• Task brief: Go through the entries below and copy each line containing the word "parts".

• Data for this task:
▬▬▬▬▬▬▬▬▬▬
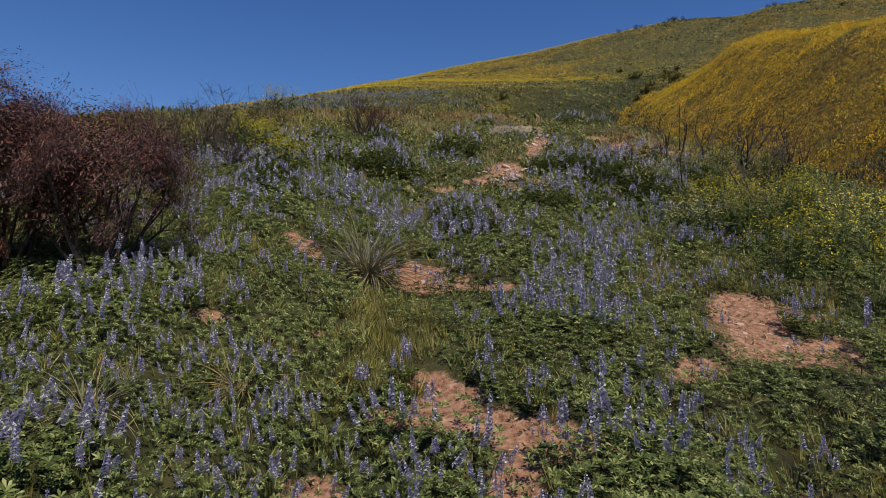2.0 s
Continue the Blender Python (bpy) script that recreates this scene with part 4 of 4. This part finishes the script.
def build_bank_growth():
    """Low dark bushes and clods on the crumbling bank above the trail."""
    r = np.random.default_rng(131)
    low = shrub("low_shrub", -4.6, 33.6, "low dark green shrub on the crumbling bank above the trail", "shrub", 51, 7, 0.5, 0.55, 2, 0.012, 1500, 0.05, DUSKY, 2, 0.4, group="low shrubs on the bank", haze=0.06, dome=(0.5, 0.45))
    straw = shrub("low_shrub", -5.4, 32.8, "low withered brown shrub on the crumbling bank above the trail", "shrub", 52, 8, 0.5, 0.5, 2, 0.012, 900, 0.06, BROWN, 2, 0.6, group="low shrubs on the bank", slim=0.2, haze=0.05)
    xs, ys = r.uniform(-13, 0, 600), r.uniform(27, 39, 600)
    for k in np.flatnonzero(cut_bank(xs, ys) > 0.3)[:34]:
        moved(straw if k % 4 == 0 else low, float(xs[k]), float(ys[k]), r.uniform(0, 6), r.uniform(0.55, 1.25), 0.04)
    for x, y, size in ((2.6, 30.6, 0.8), (1.8, 33.5, 0.7), (3.4, 29.4, 0.9), (4.4, 31.8, 0.8), (1.2, 29.0, 0.6), (2.2, 36.5, 0.8), (5.0, 27.4, 0.9), (3.8, 26.2, 0.8)):
        tagged(moved(low, x, y, r.uniform(0, 6), size, 0.04), "low dark green shrub among rusty grass beside the trail", "shrub", "low shrubs by the trail")


def yucca_blades(mat):
    """A few bent blades about 1 m long, to be turned and scaled."""
    out = []
    for k, droop in enumerate((0.10, 0.28, 0.50, 0.8)):
        v, t, n = [], [], 5
        for i in range(n + 1):
            u = i / n
            half = 0.0065 * (1 - u ** 2.5) + 0.001
            z = -droop * u ** 2.4
            v += [(u, -half, z + 0.004), (u, 0, z - 0.004), (u, half, z + 0.004)]
            if i:
                a = 3 * i
                t += [(a - 3, a - 2, a + 1), (a - 3, a + 1, a), (a - 2, a - 1, a + 2), (a - 2, a + 2, a + 1)]
        out.append(mesh_of("blade", v, t, [mat]))
    return out


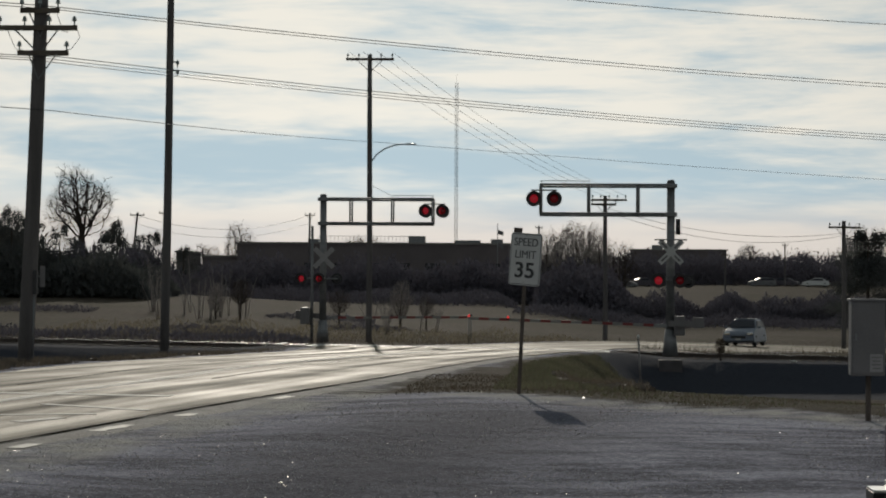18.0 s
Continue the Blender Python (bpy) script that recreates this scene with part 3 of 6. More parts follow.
def wire(name, pts, r, label, sag=0.0, steps=14):
    """A cable through pts, hanging by sag between them."""
    line = []
    for a, b in zip(pts, pts[1:]):
        a, b = Vector(a), Vector(b)
        for i in range(steps + 1 if b == Vector(pts[-1]) else steps):
            k = i / steps
            p = a.lerp(b, k)
            p.z -= sag * 4 * k * (1 - k)
            line.append(p)
    bm = tube(B(), line, r, 5)
    ob = new(name, mesh_of(name, bm, M_WIRE))
    return tagged(ob, label, "cable", "overhead wires")


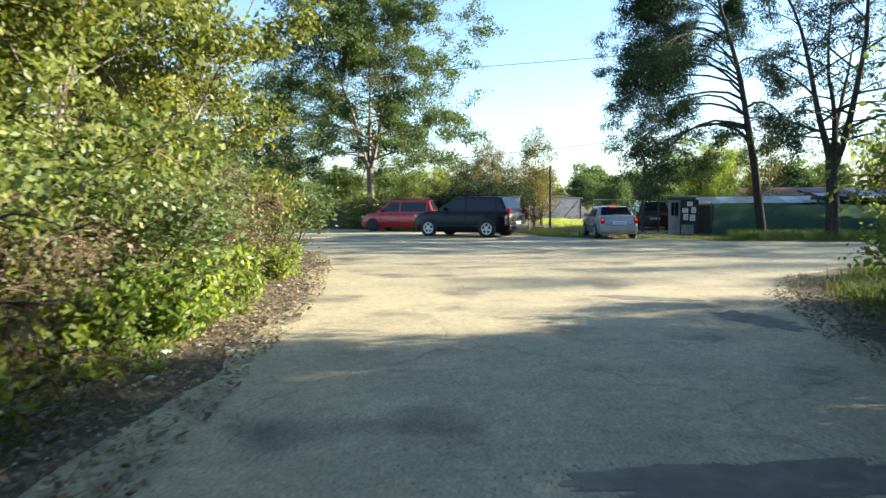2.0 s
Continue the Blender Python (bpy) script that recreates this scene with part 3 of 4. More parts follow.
DEAD = tree("dead_tree", "small dying tree with bare drooping branches behind the shed", "tree", grow(231, 5.6, 0.09, 0.35, 34, 1.7, 25, 1.6, 9, wobble=0.06), LEAF_AUTUMN, 24, 3, 0.15, 0.08, 0.04, keep=0.4)
DEAD.matrix_basis = at_place(23.8, 44.0)
plant(IVY, [(25.2, 50.5, 40, 0.8, 1.35)])
plant(BUSH, [(-2.9, 48.0, 0, 1.1, 0.8), (-5.6, 49.6, 50, 1.1, 0.7), (-8.5, 52.2, 70, 1.3, 0.9), (-11.8, 54.6, 10, 1.4, 1.0), (-15, 57, 60, 1.6, 1.1), (-20, 61, 60, 1.7, 1.2), (0.4, 50.5, 90, 1.4, 1.1), (4.5, 49.5, 200, 1.3, 1.0), (14.8, 42.5, 10, 0.8, 0.8)])
plant(HEDGE, [(-16.5, 58.5, 120, 1.1, 1.0), (-4.6, 58.5, 220, 0.75, 0.65)])
plant(T5, [(-8.6, 56.5, 70, 0.85, 0.85), (-10.8, 58.5, 200, 0.8, 0.9)])
plant(LEANER, [(-12.4, 57.0, 20, 1.15, 1.2), (-9.8, 60.0, 60, 1.2, 1.2)])
plant(BT, [(-19.0, 62.0, 200, 0.9, 0.8)])
plant(WEED, [(x, y, t, k * 0.8, h) for x, y, t, k, h in ((12.9, 33.0, 0, 0.8, 0.6), (17.5, 32.2, 90, 0.8, 0.6), (19.2, 31.5, 30, 0.8, 0.9), (20.3, 31.3, 150, 1.0, 1.1), (21.2, 31.0, 200, 0.8, 0.8), (21.6, 30.6, 10, 0.9, 1.1), (23.4, 30.5, 250, 0.8, 0.8), (25.4, 29.6, 20, 0.6, 0.8), (28.6, 29.4, 70, 1.0, 1.2), (29.6, 29.1, 190, 1.1, 1.4), (30.3, 28.3, 40, 1.0, 1.1), (30.8, 28.9, 230, 1.1, 1.4), (31.4, 28.0, 130, 1.0, 1.1), (32.0, 28.5, 280, 1.2, 1.4), (-2.6, 21.3, 20, 1.2, 0.9), (-2.7, 18.6, 80, 1.3, 1.0), (-2.6, 17.2, 180, 1.4, 1.0), (-2.7, 15.9, 60, 1.5, 0.9), (-2.7, 14.4, 160, 1.4, 0.9), (-2.8, 13.0, 220, 1.4, 0.9), (-3.0, 11.0, 100, 1.3, 0.8), (-2.9, 8.0, 30, 1.2, 0.8), (33.0, 16.6, 30, 0.5, 0.7), (37.6, 15.2, 80, 0.5, 0.8), (29.0, 17.4, 20, 0.6, 0.6), (41.0, 15.6, 320, 0.6, 0.8))])

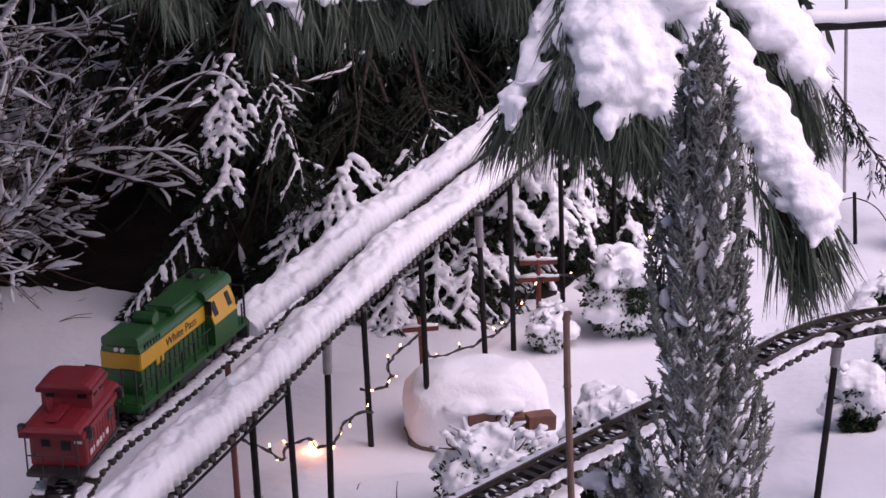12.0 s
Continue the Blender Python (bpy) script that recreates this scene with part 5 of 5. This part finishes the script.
def thin_pole():
    root = thing("feeder_pole", "thin grey metal pole standing in the snow", "pole", m=Matrix.Translation((1.333, 6.0, 0)))
    part("pole", rod((0.003, 0, -0.08), (-0.03, 0, 1.25), 0.005, 0.005, 8), GREY_PIPE, root)
    part("hook", rod((-0.03, 0, 1.25), (-0.12, 0, 1.28), 0.004, 0.004, 8), GREY_PIPE, root)
    stake = thing("garden_stake", "short dark stake with a bent wire beside it", "stake", m=Matrix.Translation((1.279, 5.6, 0)))
    part("stake", rod((0.004, 0, -0.06), (-0.006, 0, 0.14), 0.006, 0.005, 8), BLACK_PIPE, stake)
    soup = Soup()
    soup.tube(curve_of([Vector(p) for p in ((-0.05, 0, 0.115), (-0.005, 0, 0.125), (0.06, 0, 0.09), (0.11, 0, 0.0), (0.12, 0, -0.06))], 14), [0.0018] * 15, 5)
    link("wire", soup.mesh("wire"), BLACK_PIPE, stake)


thin_pole()


def stray_twigs():
    random.seed(77)
    for x, y, dx, dy, dz, n in ((-1.34, 4.88, 0.18, -0.02, 0.0, 3), (-1.24, 4.4, 0.2, -0.14, 0.0, 3), (-1.32, 4.8, 0.1, -0.08, 0.0, 3), (-0.8, 5.2, 0.12, 0.03, 0.0, 2), (0.03, 4.05, 0.004, 0.0, 0.05, 1), (-0.82, 3.9, 0.004, 0.0, 0.04, 1), (-0.98, 3.55, 0.0, 0.0, 0.04, 1), (-0.24, 4.0, 0.01, 0.0, 0.045, 2), (-0.05, 4.1, 0.015, 0, 0.03, 1)):
        soup = Soup()
        z = ground_height(x, y)
        p = Vector((x, y, z - 0.004 if dz > 0.01 else z + 0.004))
        for k in range(n):
            q = p + Vector((dx, dy, dz)) * random.uniform(0.6, 1.0) + jitter(0.02 * (k > 0))
            q.z = max(q.z, ground_height(q.x, q.y) + 0.002)
            soup.tube([p, (p + q) / 2 + Vector((0, 0, 0.006)), q], [0.0022, 0.0018, 0.0012] if n == 3 else [0.001, 0.0009, 0.0006], 5)
        tagged(link("dry_stalk", soup.mesh("dry_stalk"), TWIG), "thin dry stalk poking out of the snow", "twig")


stray_twigs()


def blocking_wall():
    """An unseen wall behind the viewpoint, added to close that side and cut front light."""
    me = bpy.data.meshes.new("blocking_wall")
    b = box(-9.0, 7.0, -1.6, -1.4, -0.5, 3.6)
    b.to_mesh(me)
    b.free()
    tagged(link("wall_south", me, CREAM), "plain cream wall behind the viewpoint, unseen, added to cut front light", "wall", kind="structure")


blocking_wall()


motions()
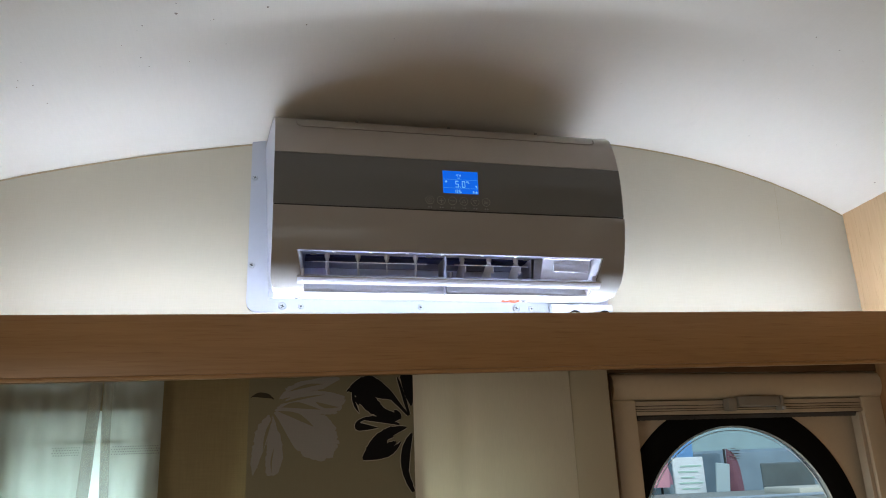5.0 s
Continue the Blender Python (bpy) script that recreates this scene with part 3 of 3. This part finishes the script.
wpart("face_frame", under_arch(bmesh.new(), 1.1005, 1.120, -0.860, -0.004, 0.0), M_WARD, "upright-grained face frame")
wpart("filler_strip", under_arch(bmesh.new(), 1.0805, 1.100, -0.205, -0.004, 1.86), M_WARD, "filler strip against the end wall")
wpart("lower_filler", box(bmesh.new(), 1.0805, 1.100, -0.205, -0.004, 0.0, 1.8595), M_LOWFILL, "filler strip beside the entrance door, shelf shade put into its colour")
wpart("end_panel", under_arch(bmesh.new(), 1.0850, 1.498, -0.884, -0.8605, 0.0), M_WARD, "end panel cut to the ceiling curve")
wpart("corner_trim", under_arch(bmesh.new(), 1.0640, 1.0845, -0.902, -0.874, 0.0), M_SHELF, "slim corner trim")
leaf = wpart("door", box(bmesh.new(), 1.0590, 1.0795, -0.812, -0.182, 0.25, 2.1335, 0.002), M_WARD, "tall plain beech door", 40)
for y in (-0.80,):
    wpart("edge_band", box(bmesh.new(), 1.0595, 1.0990, -0.8160, -0.8125, 0.25, 2.1325, 0.0006), M_SHELF, "darker edge band", None, leaf)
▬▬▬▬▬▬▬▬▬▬
• Finished answer:
Continue the Blender Python (bpy) script that recreates this scene with part 3 of 6. More parts follow.
Continue the Blender Python (bpy) script that recreates this scene with part 3 of 4. More parts follow.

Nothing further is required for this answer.